_Exercise aim_
Write out the lines from the line containing "scene.view_settings.use_white_balance |= len(values)" through the final line of the listing below, exactly, omitting every other line.

_Data excerpt_
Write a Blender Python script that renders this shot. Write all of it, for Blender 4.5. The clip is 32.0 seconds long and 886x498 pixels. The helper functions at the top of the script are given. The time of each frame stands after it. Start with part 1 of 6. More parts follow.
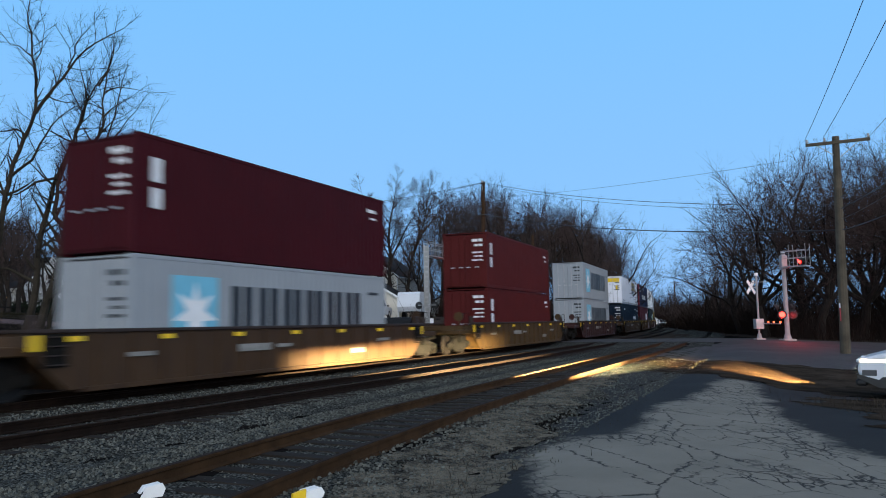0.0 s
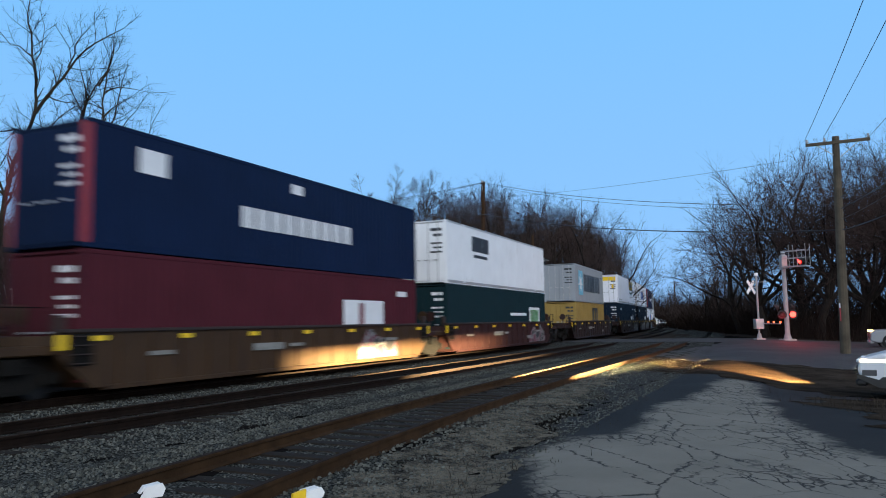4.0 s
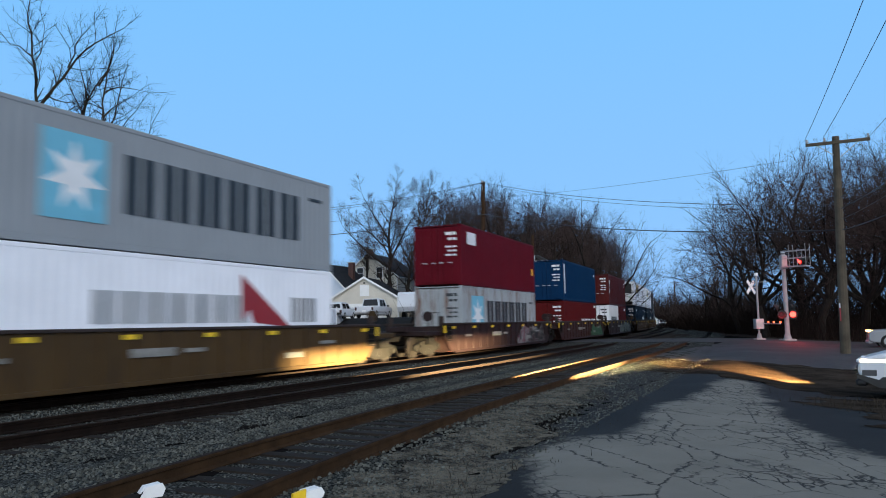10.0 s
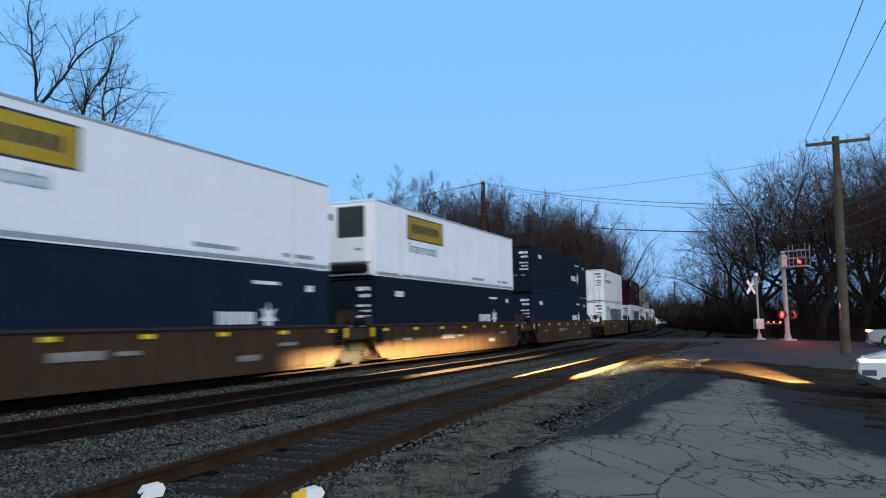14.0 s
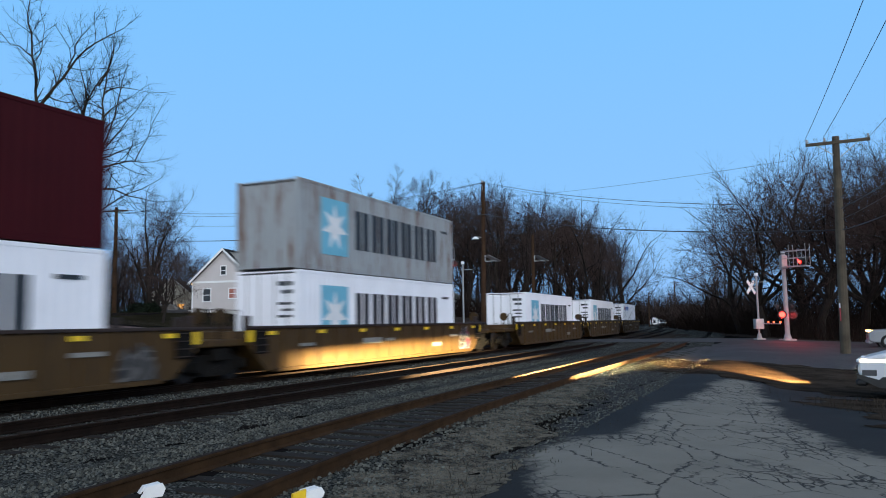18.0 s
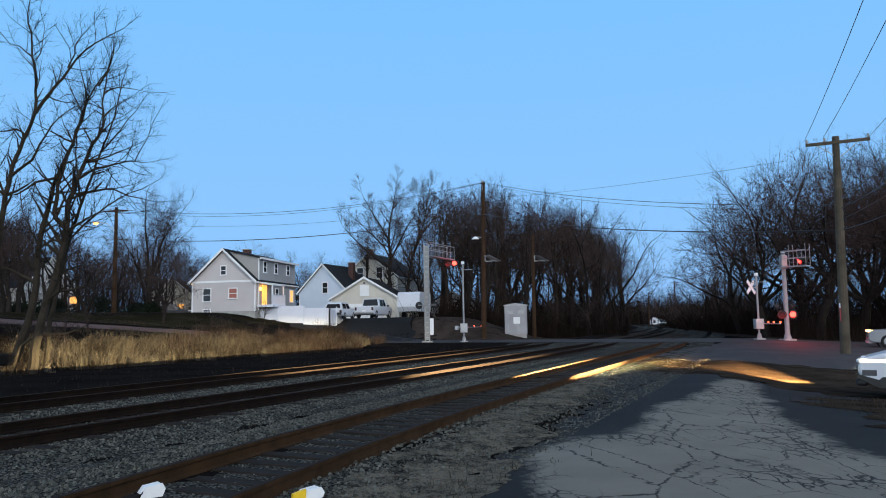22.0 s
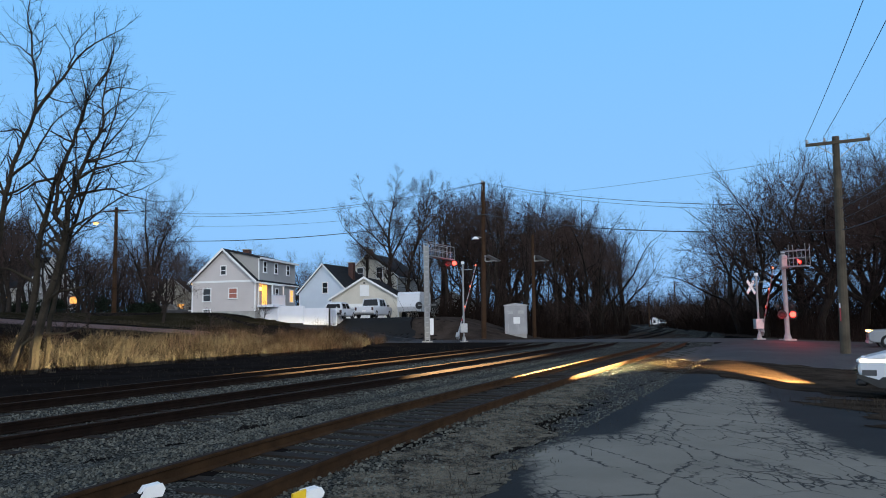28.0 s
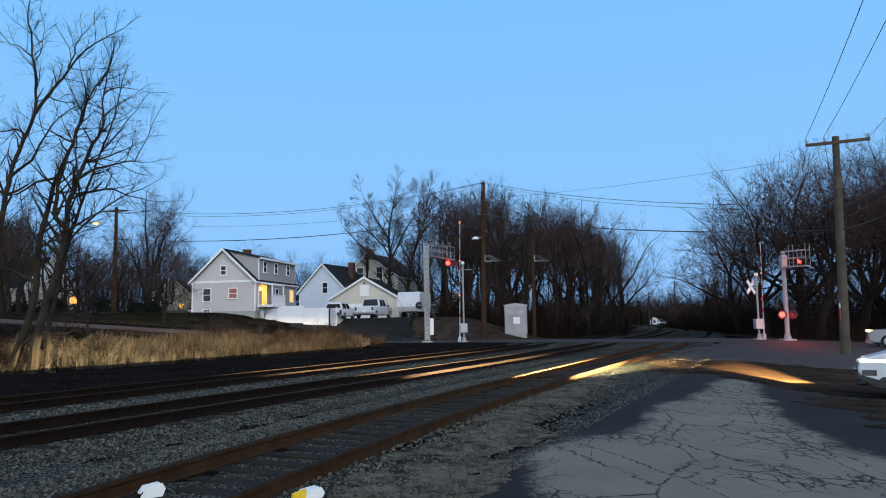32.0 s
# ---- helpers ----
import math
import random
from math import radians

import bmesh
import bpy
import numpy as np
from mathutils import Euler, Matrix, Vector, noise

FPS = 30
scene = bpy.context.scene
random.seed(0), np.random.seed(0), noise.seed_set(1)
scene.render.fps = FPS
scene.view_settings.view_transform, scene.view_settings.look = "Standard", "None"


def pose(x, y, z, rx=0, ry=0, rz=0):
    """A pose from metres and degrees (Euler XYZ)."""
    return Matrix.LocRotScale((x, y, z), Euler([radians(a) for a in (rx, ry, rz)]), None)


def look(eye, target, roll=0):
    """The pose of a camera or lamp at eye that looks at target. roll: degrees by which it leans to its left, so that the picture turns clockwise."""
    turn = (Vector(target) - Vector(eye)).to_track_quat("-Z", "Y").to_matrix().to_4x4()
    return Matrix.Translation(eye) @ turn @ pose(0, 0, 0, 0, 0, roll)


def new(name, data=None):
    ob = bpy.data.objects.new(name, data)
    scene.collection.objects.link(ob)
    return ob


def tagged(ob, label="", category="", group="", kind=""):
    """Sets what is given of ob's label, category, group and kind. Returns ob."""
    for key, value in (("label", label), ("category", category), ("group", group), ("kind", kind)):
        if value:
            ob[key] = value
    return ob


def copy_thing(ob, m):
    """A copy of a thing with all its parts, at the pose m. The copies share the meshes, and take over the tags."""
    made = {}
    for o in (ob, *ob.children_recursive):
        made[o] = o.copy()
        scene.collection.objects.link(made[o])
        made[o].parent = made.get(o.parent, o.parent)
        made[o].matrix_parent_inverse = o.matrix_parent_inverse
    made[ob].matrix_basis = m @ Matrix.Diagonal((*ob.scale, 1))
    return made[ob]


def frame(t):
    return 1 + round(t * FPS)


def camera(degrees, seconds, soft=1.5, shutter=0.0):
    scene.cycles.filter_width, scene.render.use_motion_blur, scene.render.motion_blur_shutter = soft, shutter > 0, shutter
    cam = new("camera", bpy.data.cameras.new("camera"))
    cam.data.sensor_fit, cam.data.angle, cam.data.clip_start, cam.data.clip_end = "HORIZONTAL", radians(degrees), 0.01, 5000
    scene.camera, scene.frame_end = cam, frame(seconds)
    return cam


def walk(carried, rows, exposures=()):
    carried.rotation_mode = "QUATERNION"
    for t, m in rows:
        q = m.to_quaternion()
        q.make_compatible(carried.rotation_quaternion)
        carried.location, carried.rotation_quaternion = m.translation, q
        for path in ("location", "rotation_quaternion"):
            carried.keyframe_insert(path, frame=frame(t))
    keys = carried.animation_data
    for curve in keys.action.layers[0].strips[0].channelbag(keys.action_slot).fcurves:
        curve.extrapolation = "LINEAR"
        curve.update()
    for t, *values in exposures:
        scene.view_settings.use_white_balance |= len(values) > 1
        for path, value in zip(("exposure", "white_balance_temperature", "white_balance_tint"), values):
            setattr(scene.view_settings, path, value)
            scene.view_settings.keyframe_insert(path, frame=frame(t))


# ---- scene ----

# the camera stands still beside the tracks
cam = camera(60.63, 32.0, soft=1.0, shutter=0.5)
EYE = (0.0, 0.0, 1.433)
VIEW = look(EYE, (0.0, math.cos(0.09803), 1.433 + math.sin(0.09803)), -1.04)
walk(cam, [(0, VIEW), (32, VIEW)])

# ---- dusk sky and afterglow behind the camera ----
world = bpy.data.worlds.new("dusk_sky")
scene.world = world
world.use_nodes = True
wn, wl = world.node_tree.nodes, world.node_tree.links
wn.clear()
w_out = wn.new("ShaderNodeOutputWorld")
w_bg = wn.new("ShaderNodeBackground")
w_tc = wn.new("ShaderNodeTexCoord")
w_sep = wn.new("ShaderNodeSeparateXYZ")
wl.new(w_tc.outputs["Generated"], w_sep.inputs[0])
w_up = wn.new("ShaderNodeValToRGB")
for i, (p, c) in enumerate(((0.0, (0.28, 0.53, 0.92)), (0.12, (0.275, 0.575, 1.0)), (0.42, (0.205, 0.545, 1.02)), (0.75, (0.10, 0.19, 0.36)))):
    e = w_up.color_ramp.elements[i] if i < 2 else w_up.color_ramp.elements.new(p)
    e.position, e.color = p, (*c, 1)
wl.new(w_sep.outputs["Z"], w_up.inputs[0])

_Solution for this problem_
        scene.view_settings.use_white_balance |= len(values) > 1
        for path, value in zip(("exposure", "white_balance_temperature", "white_balance_tint"), values):
            setattr(scene.view_settings, path, value)
            scene.view_settings.keyframe_insert(path, frame=frame(t))


# ---- scene ----

# the camera stands still beside the tracks
cam = camera(60.63, 32.0, soft=1.0, shutter=0.5)
EYE = (0.0, 0.0, 1.433)
VIEW = look(EYE, (0.0, math.cos(0.09803), 1.433 + math.sin(0.09803)), -1.04)
walk(cam, [(0, VIEW), (32, VIEW)])

# ---- dusk sky and afterglow behind the camera ----
world = bpy.data.worlds.new("dusk_sky")
scene.world = world
world.use_nodes = True
wn, wl = world.node_tree.nodes, world.node_tree.links
wn.clear()
w_out = wn.new("ShaderNodeOutputWorld")
w_bg = wn.new("ShaderNodeBackground")
w_tc = wn.new("ShaderNodeTexCoord")
w_sep = wn.new("ShaderNodeSeparateXYZ")
wl.new(w_tc.outputs["Generated"], w_sep.inputs[0])
w_up = wn.new("ShaderNodeValToRGB")
for i, (p, c) in enumerate(((0.0, (0.28, 0.53, 0.92)), (0.12, (0.275, 0.575, 1.0)), (0.42, (0.205, 0.545, 1.02)), (0.75, (0.10, 0.19, 0.36)))):
    e = w_up.color_ramp.elements[i] if i < 2 else w_up.color_ramp.elements.new(p)
    e.position, e.color = p, (*c, 1)
wl.new(w_sep.outputs["Z"], w_up.inputs[0])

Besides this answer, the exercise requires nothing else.